Startled by a signature
28th January 2014 – 5.38 pmI hope I have better luck at staying in space tonight. And with the stability of wormholes. I get to test the latter immediately, as scanning our home system sees only the static connection has changed, and I warp to the wormhole to see it in rude health. Already I'm doing better than yesterday. Feeling in good spirits, I jump through to our neighbouring class 3 w-space system, update my directional scanner, and get a sinking feeling.
D-scan shows me a Retriever mining barge, floating in space, free of a tower, and my immediate thoughts turn to my recurrent frustrations with the idiotic discovery scanner. How long do I have before the pilot of the barge is made aware of the new signature in this system? How long before he retreats back to wherever he came from until he can be assured that this new signature isn't a wormhole?
I have no idea how long I may have to find the Retriever, but the dumbscovery scanner showing me a single ore site in the system helps. I move from the wormhole, cloak, and warp to the rock field. And I'm too late. Even getting here under a minute from entering the system, without having to ping d-scan around to look for the ship, the mining barge is alerted and gone from the site, leaving behind a handful of looted Sleeper wrecks amongst the rocks, and any sense of outbound wormholes being dangerous dashed against them.

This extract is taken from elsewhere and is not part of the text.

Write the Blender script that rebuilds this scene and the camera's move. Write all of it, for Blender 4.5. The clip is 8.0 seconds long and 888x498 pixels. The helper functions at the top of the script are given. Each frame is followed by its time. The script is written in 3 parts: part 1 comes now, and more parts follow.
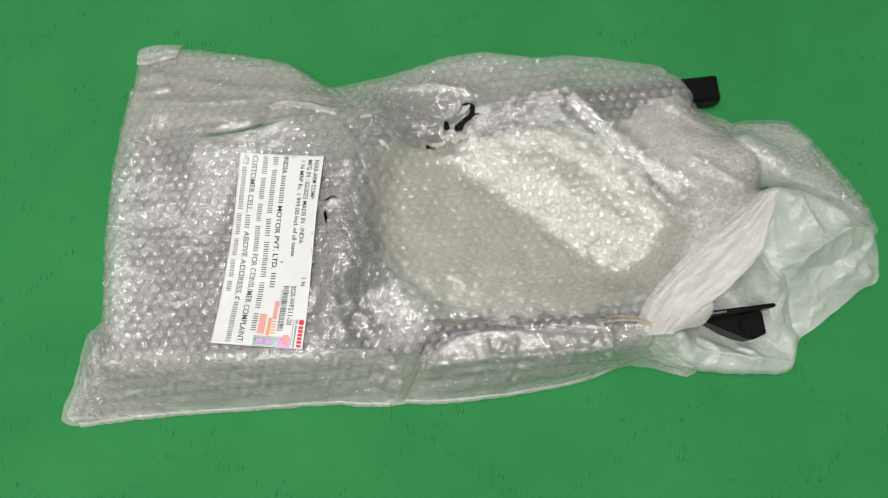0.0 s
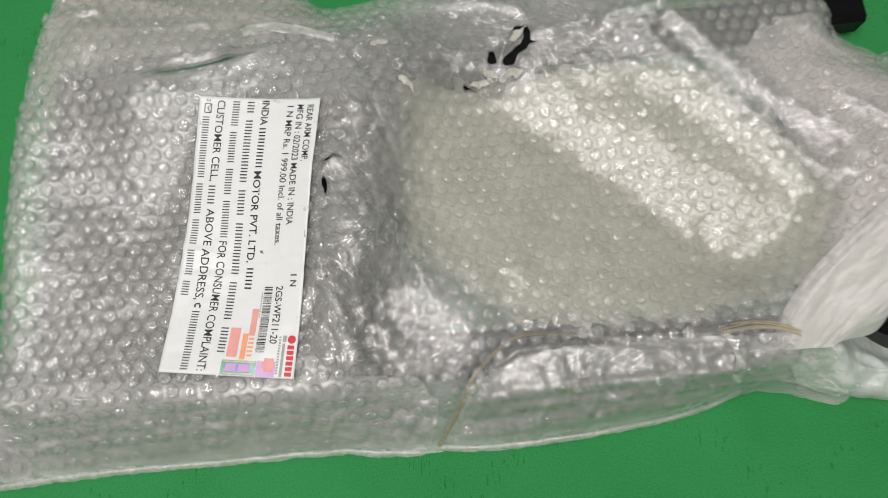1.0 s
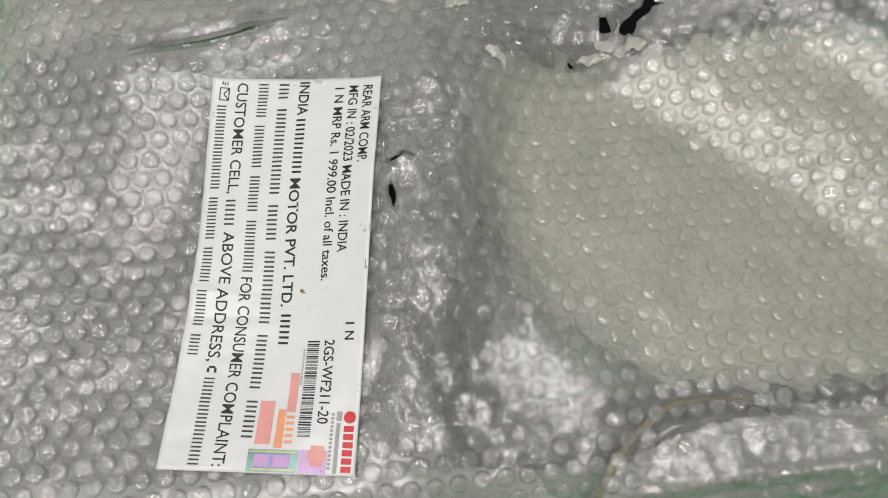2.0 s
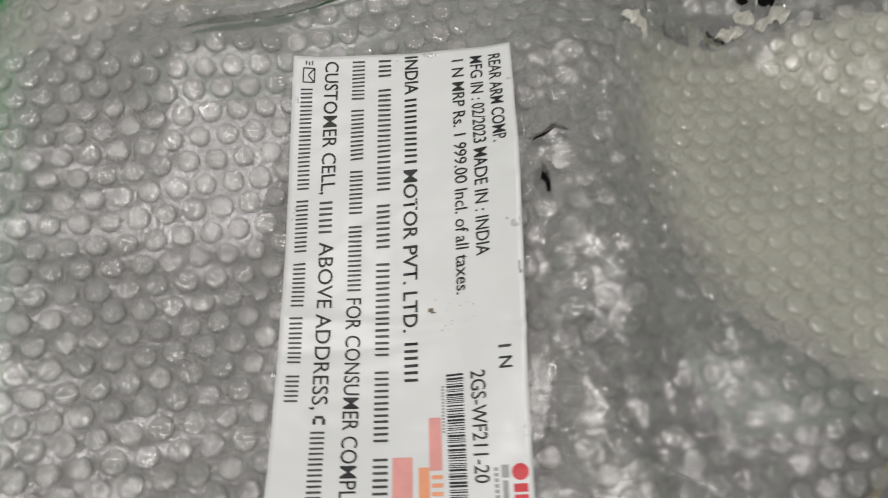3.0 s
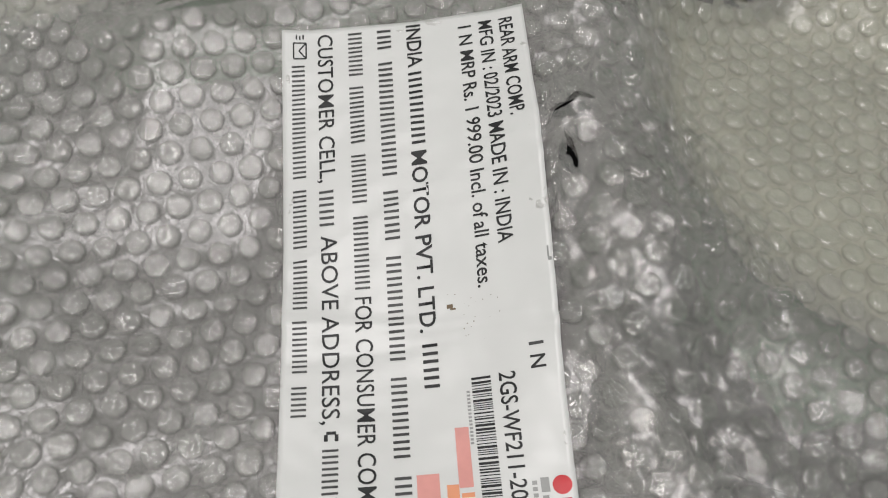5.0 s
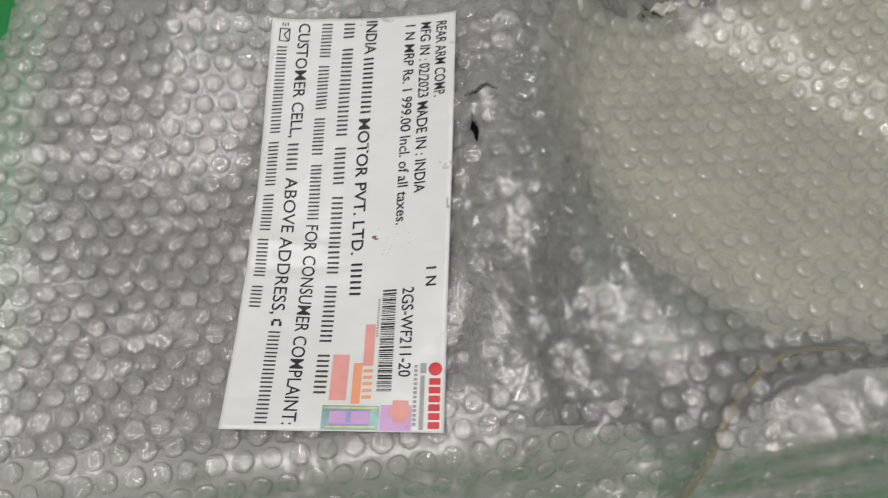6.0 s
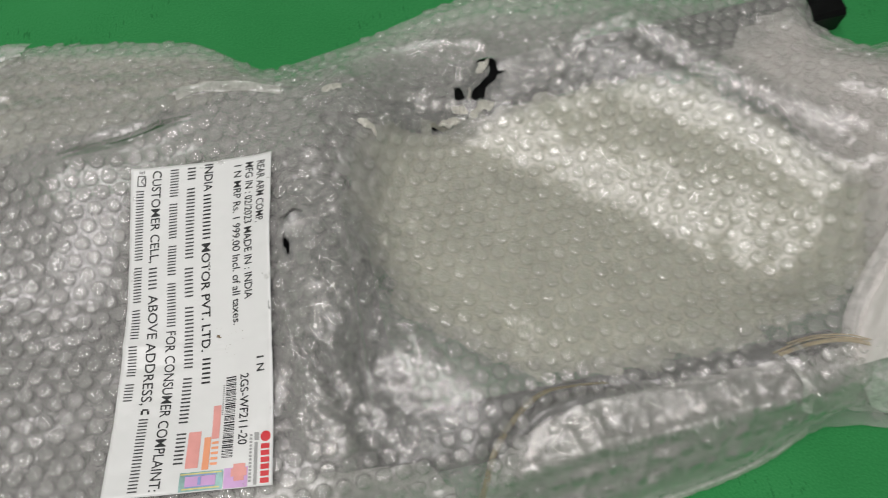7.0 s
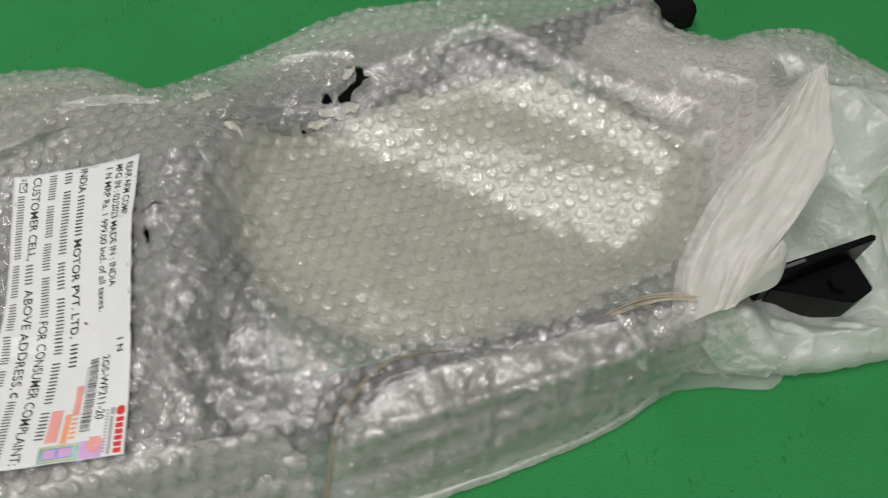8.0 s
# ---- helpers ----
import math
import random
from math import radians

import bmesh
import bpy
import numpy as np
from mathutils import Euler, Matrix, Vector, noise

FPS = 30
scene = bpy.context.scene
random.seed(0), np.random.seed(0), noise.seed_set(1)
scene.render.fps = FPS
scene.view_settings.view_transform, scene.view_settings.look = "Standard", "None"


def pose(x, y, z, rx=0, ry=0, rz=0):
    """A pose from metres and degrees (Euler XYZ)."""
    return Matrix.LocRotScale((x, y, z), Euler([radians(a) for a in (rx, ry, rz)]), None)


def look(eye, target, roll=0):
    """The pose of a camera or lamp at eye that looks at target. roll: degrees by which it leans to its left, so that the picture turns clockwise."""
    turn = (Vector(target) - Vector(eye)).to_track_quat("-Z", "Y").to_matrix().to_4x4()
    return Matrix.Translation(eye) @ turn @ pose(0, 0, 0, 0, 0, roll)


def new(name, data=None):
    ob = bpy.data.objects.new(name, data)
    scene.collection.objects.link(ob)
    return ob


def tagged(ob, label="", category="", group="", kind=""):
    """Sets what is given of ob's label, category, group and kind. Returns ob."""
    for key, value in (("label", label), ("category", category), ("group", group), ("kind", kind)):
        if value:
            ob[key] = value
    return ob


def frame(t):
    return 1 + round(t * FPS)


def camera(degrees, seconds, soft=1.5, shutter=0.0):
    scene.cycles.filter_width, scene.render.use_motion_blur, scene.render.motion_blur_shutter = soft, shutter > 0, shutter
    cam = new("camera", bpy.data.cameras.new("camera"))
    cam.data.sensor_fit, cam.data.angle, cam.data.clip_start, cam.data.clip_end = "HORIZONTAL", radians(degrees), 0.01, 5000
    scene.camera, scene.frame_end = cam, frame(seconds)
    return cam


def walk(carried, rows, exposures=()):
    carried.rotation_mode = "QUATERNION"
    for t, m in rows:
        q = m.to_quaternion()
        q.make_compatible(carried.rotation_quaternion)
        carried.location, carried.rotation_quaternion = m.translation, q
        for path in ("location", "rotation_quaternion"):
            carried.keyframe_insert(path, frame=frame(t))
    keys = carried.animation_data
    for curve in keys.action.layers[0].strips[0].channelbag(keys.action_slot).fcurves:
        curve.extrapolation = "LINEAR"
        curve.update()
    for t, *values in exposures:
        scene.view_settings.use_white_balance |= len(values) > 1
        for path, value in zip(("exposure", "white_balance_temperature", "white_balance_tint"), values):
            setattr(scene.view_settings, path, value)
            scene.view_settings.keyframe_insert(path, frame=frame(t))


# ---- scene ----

Ever the optimist, I make a perch in the ore site and warp away to locate the Retriever. Maybe he's coming back. There's only one planet with moons outside of d-scan range, and there I find a tower with an Orca industrial command ship, Crane transport, and the Retriever. The mining barge and Orca are piloted, naturally, the Crane empty. Of course, he's not going back. The refinery is loaded, set to run, and the two capsuleers get busy idling.
It wouldn't have been much of a hunt anyway, not with ore sites being moved away from cosmic signatures that need to be scanned by probes to cosmic anomalies that simply appear on the scanner automatically. Frankly, I don't understand either the decision to add the discovery scanner or change the type of ore sites with respect to w-space. Neither makes any sense for the environment.
Okay, do I continue to mope—quite reasonably, I feel—or scan out to low-sec and look for K162s? It's a tough decision, so I take the third option. I head home, grab a Noctis salvage from our tower, and return to C3a to salvage the ore site Sleeper wrecks. It's out of d-scan range of the tower, so the local pilot won't be any the wiser, but they are just ore site Sleeper wrecks. I gain some pocket ISK, nothing substantial.
Salvaging gets me doing something, though, and I go with the momentum, swapping back to my Loki strategic cruiser to scan C3a for its exit wormhole. Five anomalies and twelve signatures are in the system, nine of the signatures far enough from the tower to be resolved without my probes being visible to the two pilots who, let's be honest, aren't even watching d-scan at this point. Five gas sites, three data sites, and a wormhole.
The two signatures near the tower are both chubby and, given that the Retriever ran at the sight of our K162 appearing, are probably two more gas sites. I ignore them. I ignore the exit to low-sec too, with it wobbling away at the end of its life. Hasn't this just been a frustrating start to the evening. The locals won't come out again, and I can't go out myself.
5 Responses to “Startled by a signature”
An expensive slow Noctis to grind five wrecks from an ore site? Yikes. You can do these with much less at risk in a destroyer, or even a Venture. And probably just as fast, considering transit time.
By Von Keigai on Jan 29, 2014
Did you waste any time in your own system after instantiating the wormhole?
By Von Keigai on Jan 29, 2014
Nope. Bookmark the wormhole, jump through. If the discovery scanner is trying to make EVE Online a twitch-game when entering new w-space systems it can go to hell.
Well, it can go to hell either way. I'm fed up explaining why it breaks w-space. I don't care that it emulates precautions some players were taking. Moving ore sites to anomalies and introducing the discovery scanner has made w-space much less involving and, as a result, more boring.
By pjharvey on Jan 29, 2014
No doubt that the discovery scanner makes wspace harder to hunt in.
What's your beef w/ ore in anoms? Seems like it should make hunting easier. Ah, you said "involving" -- right. Hunting is more fun when you have time but it's hard. It's less fun when you either get the gank or not, but hardly have to work for it either way.
I would venture a guess that mining frigates also made wspace less fun to hunt in, although I was not in wspace when they introduced them.
By Von Keigai on Jan 29, 2014
Ventures aren't so bad. Their align time can make them tricky to catch, that's about all.